Lo scacchiere su cui Pechino si muove è ormai l’intero pianeta, oggi in totale subbuglio. Uno dei meriti del documento è quello di squadernare l’ampiezza del coinvolgimento cinese a livello mondiale, la sua profonda connessione con il sistema globale, mentre tiene ben presenti, pur senza esplicitarli, i rischi e le incertezze generati dall’attuale situazione di crisi. La Rpc è consapevole che l’essere uscita dalla prima fase della recessione globale con tassi di crescita al 9% e riserve valutarie colossali non mette al riparo dalle nuove tempeste. L’accelerazione del dissesto impone alla Cina di accorciare i tempi del necessario cambiamento strutturale del modello di sviluppo, da un’economia fondata sull’export a una basata sul consumo interno, e che innanzi tutto sia sostenibile, per l’ambiente e la società . Ma affrontare il grande mutamento salvaguardando l’essenziale “stabilità ” interna richiede che l’esterno sia pacifico e collaborativo, circostanza che i tempi non garantiscono.
Infatti le tensioni, nell’area asiatica e non solo, si sono inasprite. Nel 2010 si è visto all’opera il peggio dei contenziosi con Giappone, Corea del sud, Vietnam. La Rpc ha un bel cucire tele economiche che uniscano la regione sotto la sua egida. La sfiducia politica continua a spingere i partner d’affari nelle braccia armate degli Usa, in una dicotomia dalle conseguenze imprevedibili. Cambiando scacchiere, è cronaca di questi giorni scorsi l’ammissione da parte del governo cinese che dirigenti delle sue fabbriche statali di armi nel luglio scorso trattavano la vendita di armamenti alla Libia, a sua insaputa. Ammissione che, se confermata, apre uno squarcio inquietante sulla capacità  dei vertici centrali di governare le dinamiche della politica estera in tutti i suoi risvolti. Un dubbio già  emerso in passato riguardo alle potenti compagnie petrolifere del paese. C’è chi inserisce in questo quadro di divisioni anche l’elemento di progressiva debolezza delle leadership cinesi davanti a una società  e a una struttura politica sempre più frammentate. Il prossimo avvicendamento al vertice, che nel 2012 vedrà  cambiare pressoché per intero il centro del potere, sta in effetti accelerando molte dinamiche delle quali non si riesce a percepire moventi e sbocchi.

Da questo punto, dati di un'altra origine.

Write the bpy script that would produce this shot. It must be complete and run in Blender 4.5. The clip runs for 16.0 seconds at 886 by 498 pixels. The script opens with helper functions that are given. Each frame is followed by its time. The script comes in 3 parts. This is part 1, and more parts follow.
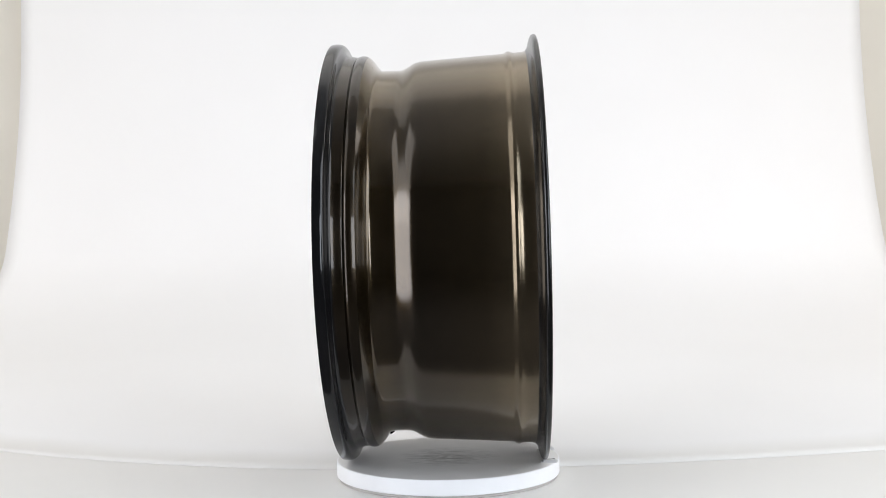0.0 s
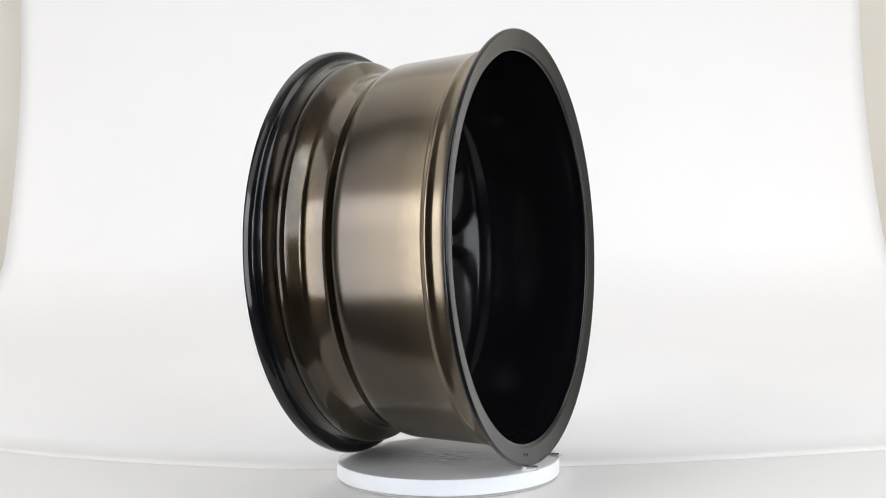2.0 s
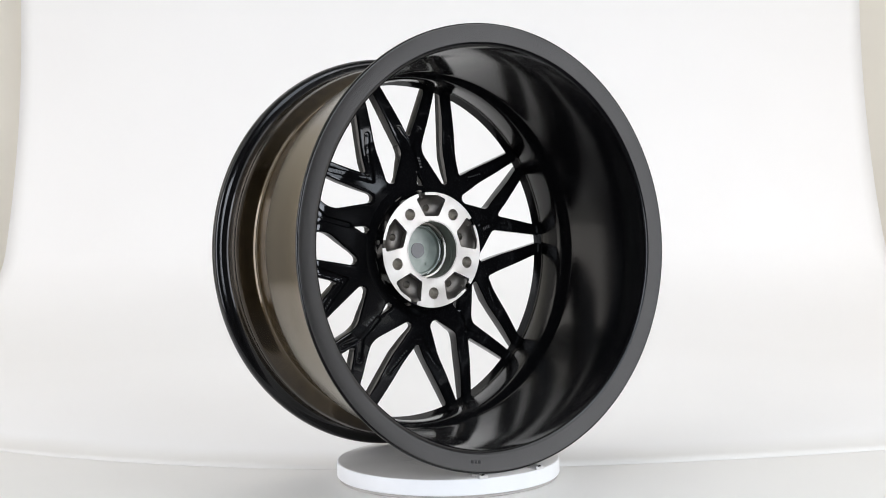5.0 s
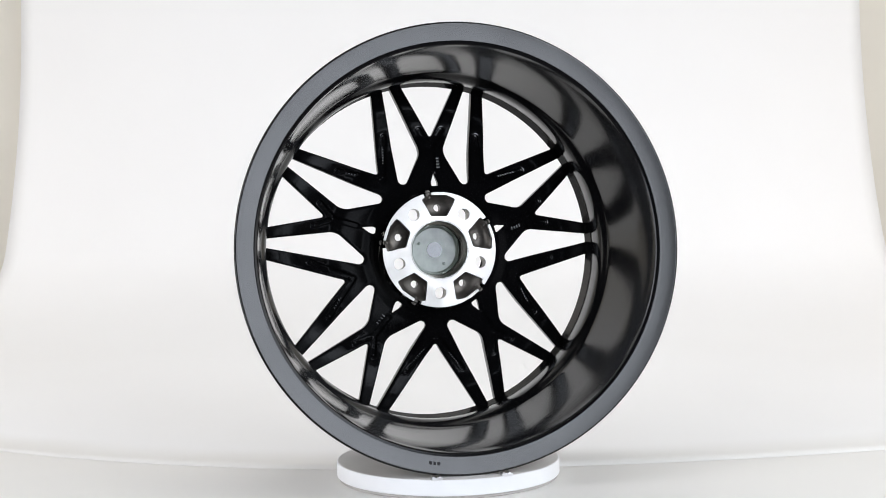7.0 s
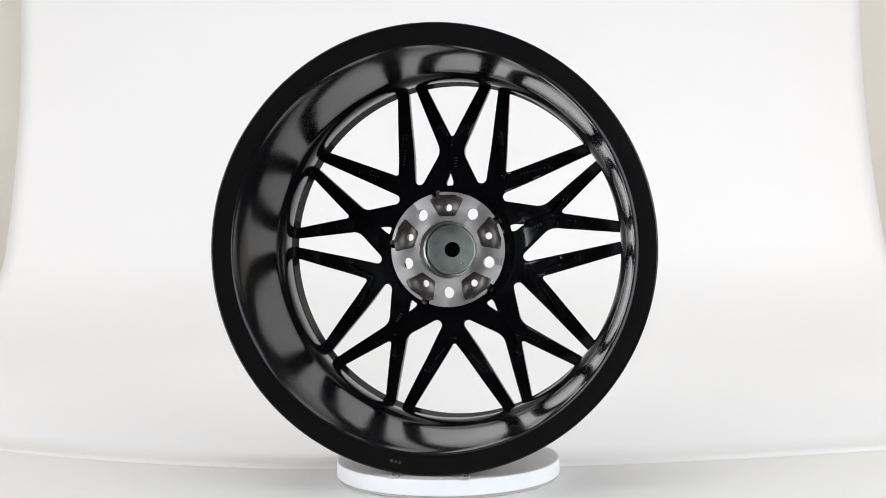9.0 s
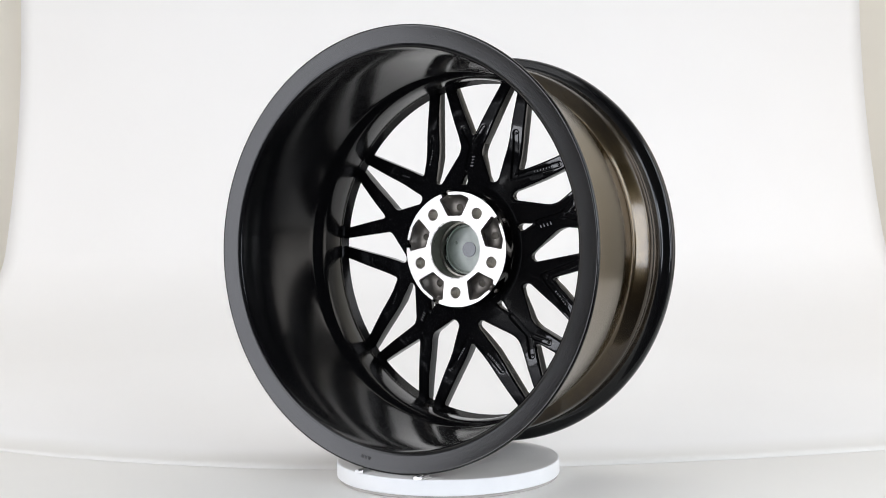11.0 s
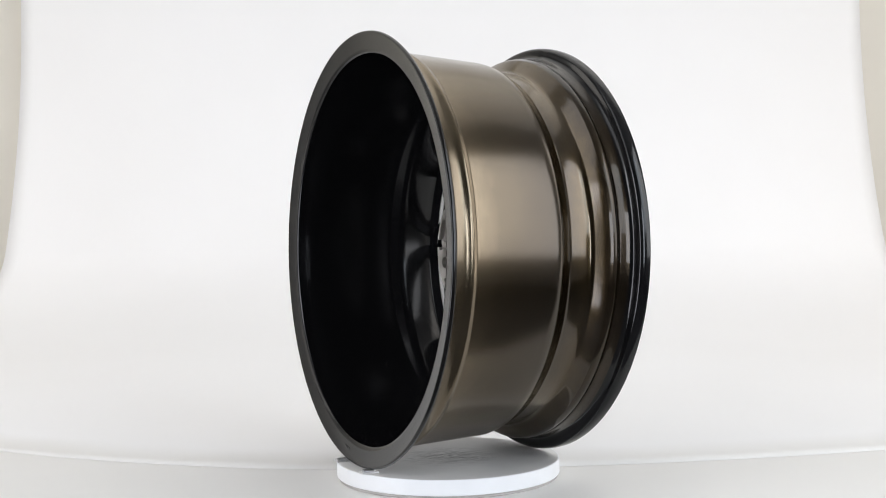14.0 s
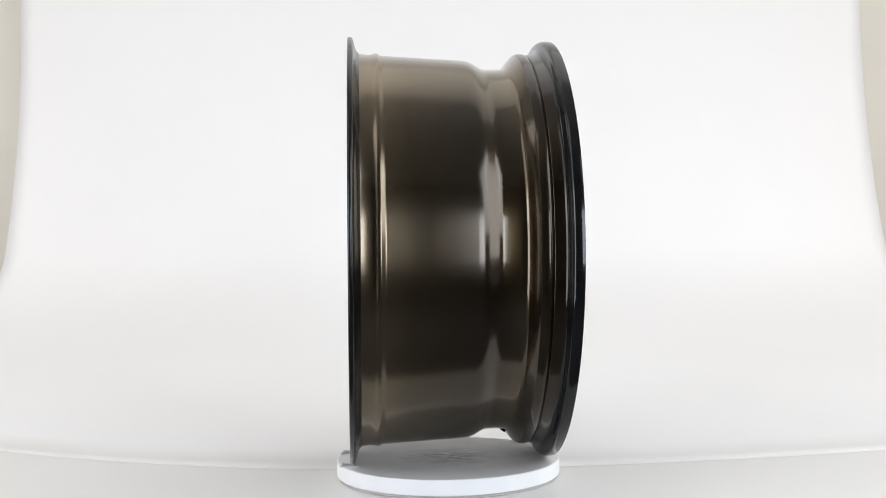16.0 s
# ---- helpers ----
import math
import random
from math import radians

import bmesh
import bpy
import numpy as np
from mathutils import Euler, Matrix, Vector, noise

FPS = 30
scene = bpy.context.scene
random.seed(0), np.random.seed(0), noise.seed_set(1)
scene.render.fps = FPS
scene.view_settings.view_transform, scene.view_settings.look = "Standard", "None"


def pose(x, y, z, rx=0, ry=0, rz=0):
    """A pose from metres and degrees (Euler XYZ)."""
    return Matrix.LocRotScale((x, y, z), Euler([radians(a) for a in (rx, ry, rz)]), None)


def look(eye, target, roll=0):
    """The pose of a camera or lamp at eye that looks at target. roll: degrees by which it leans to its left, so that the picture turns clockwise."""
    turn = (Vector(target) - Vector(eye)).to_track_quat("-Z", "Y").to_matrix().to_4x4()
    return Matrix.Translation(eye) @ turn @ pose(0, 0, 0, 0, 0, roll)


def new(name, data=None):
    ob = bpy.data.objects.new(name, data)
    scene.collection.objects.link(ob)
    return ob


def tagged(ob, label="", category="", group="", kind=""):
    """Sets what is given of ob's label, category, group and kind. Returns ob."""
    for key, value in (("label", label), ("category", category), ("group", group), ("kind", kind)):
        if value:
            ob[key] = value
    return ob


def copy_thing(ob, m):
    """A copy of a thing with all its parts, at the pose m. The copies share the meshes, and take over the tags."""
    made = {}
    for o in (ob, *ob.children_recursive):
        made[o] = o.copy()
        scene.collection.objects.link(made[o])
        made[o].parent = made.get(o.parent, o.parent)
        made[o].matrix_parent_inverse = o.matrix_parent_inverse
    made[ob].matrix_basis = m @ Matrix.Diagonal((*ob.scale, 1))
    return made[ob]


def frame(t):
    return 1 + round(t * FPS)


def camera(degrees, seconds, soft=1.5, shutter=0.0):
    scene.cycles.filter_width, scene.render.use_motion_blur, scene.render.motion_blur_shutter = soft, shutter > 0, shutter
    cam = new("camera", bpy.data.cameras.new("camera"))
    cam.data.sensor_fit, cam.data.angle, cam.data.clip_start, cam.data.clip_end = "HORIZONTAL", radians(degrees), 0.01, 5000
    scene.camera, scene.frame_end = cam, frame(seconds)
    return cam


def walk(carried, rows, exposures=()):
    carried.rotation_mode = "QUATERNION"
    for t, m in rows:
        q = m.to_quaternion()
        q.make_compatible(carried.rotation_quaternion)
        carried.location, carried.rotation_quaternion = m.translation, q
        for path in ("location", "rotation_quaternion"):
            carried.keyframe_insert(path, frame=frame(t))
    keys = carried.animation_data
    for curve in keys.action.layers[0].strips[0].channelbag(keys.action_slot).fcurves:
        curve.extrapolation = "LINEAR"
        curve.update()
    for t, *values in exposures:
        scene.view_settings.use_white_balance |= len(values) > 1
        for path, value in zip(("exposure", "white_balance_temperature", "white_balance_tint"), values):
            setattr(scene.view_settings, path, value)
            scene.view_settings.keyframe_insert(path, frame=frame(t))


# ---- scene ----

È questo sfondo che spiega l’insistenza con cui il Libro bianco martella sul concetto che «il pacifico sviluppo della Cina» non è un ossimoro, come molti continuano a pensare e temere, piuttosto una necessità  dettata al paese dalle sue condizioni di base, dalle tradizioni culturali, dagli interessi nazionali fondamentali e dai vantaggi a lungo termine. In conclusione «la Cina non può svilupparsi isolata dal resto del mondo e la stabilità  e la prosperità  globale non possono essere mantenute senza la Cina». Ma, avverte il documento, solo una Rpc sicura di sé, senza ingerenze esterne né ostacoli alla propria crescita potrà  garantire tutto questo. Tuttavia la sicurezza e la fiducia cinesi non sono affatto un dato acquisito, dipendono da un complesso intreccio “interno-esterno” i cui equilibri si sono fatti più precari. Un intreccio difficile da sbrogliare. il cui capo è certo nelle mani della Cina ma affida agli “altri” la responsabilità  di chiarire che ruolo vogliono assumersi in questa partita globale la cui posta in gioco è il futuro di tutti.